Quote (Goomshill @ Jun 27 2024 01:08pm)
You're talking about a purge that happened in 1944 not 2014. When the banderites overthrew the government, the population of Crimea already overwhelmingly supported Russia, as they had supported Yanukovych in their previous election, and would support Putin in the next.
What you're calling for is itself a genocide, an ethnic cleansing of Crimea to kill all the people loyal to Russia, which is most of them.
This isn't really hard to understand or grapple with. The people in west ukraine support the west, the people in east ukraine support russia. They used to have a government that represented both these groups, until the westerners overthrew it. If you want west ukraine to seize Crimea and eradicate all the Russians, you're just calling for another Nazi-style purge of a subjugated populace. And once again, I take that bare minimum position of decency of opposing genocide and opposing Nazism
Ruscism must be erradicated:
https://theconversation.com/ten-years-since-its-annexation-crimea-serves-as-a-grim-warning-to-any-ukrainian-lands-that-fall-under-russian-occupation-226270On the peninsular itself, life has changed profoundly. The “land of milk and honey” promised to the population of Crimea at the time of annexation has not materialised. International sanctions, high prices and increasing uncertainty have left the mainstay of the economy, tourism, in the doldrums. And the democratic freedoms that existed under Ukraine have disappeared, not only for the Ukrainian and Tatar populations, but for the Russians too.

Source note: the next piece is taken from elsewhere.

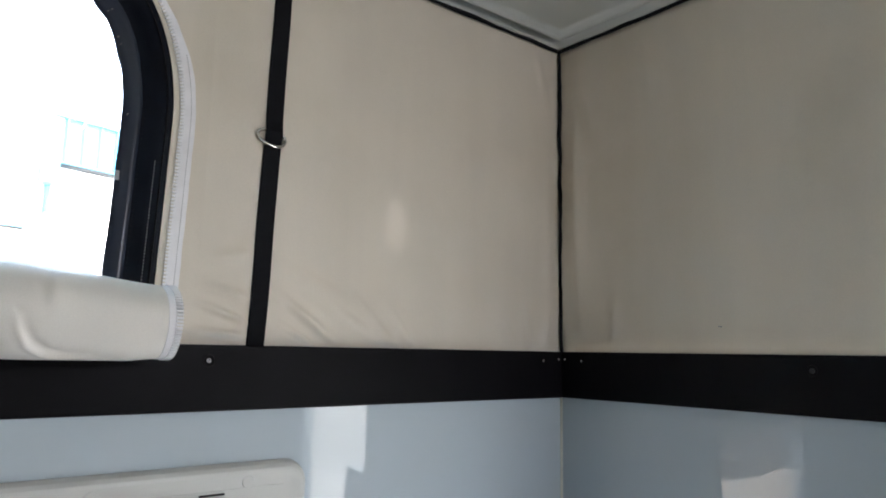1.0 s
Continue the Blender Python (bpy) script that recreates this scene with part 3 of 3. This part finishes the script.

Russification of Crimea is not an ad hoc policy imposed after the occupation. It is rooted in the ideology of Russkii MIr (“Russian World”). This concept, which is espoused by Putin, is itself part of a long historical tradition going back to the annexation of the Crimea by Catherine the Great in 1783.
The Russian World ideology insists that Russia is a supra-national civilisation that extends far beyond the present borders of the Russian Federation to include Ukraine, Belarus, Kazakhstan and other parts of the former Soviet Union. At the same time, the ideology is intolerant of any other expression of identity within its sphere and justifies the elimination of that identity, as is taking place in Crimea.
The Imperial Russian state (1721–1917), the Soviet State (1917–1991) and now the Russian Federation under Putin have at different times all sought to Russify the population of the Crimean peninsular. The Imperial government encouraged the migration of Tatars from the peninsular and Stalin completed the process in 1944 by deporting the entire Tatar population – some 200,000 people.
A partial return took place under Krushchev (premier of of the Soviet Union between 1958 and 1964), which greatly accelerated when the Crimea became part of a democratic Ukraine. Putin has now reversed that policy, seeking the destruction of both the Tatar and Ukrainian identities.
Eradicating non-Russian identity
Putin swore to safeguard the different national traditions that existed in Crimea when he launched the annexation. These promises were broken immediately and have continued to be broken ever since.
Ukrainian and Tatar languages have been suppressed, political activists arrested and any expression of cultural identity other than Russian is forbidden. The national body of the Crimean Tatars, the Mejlis, has been suppressed and all other representative institutions are a sham, as those in Russia itself.
Religious persecution against the Ukrainians and the Tatars, which is actively assisted by the Russian Orthodox Church, is also an essential part of the Russification policies.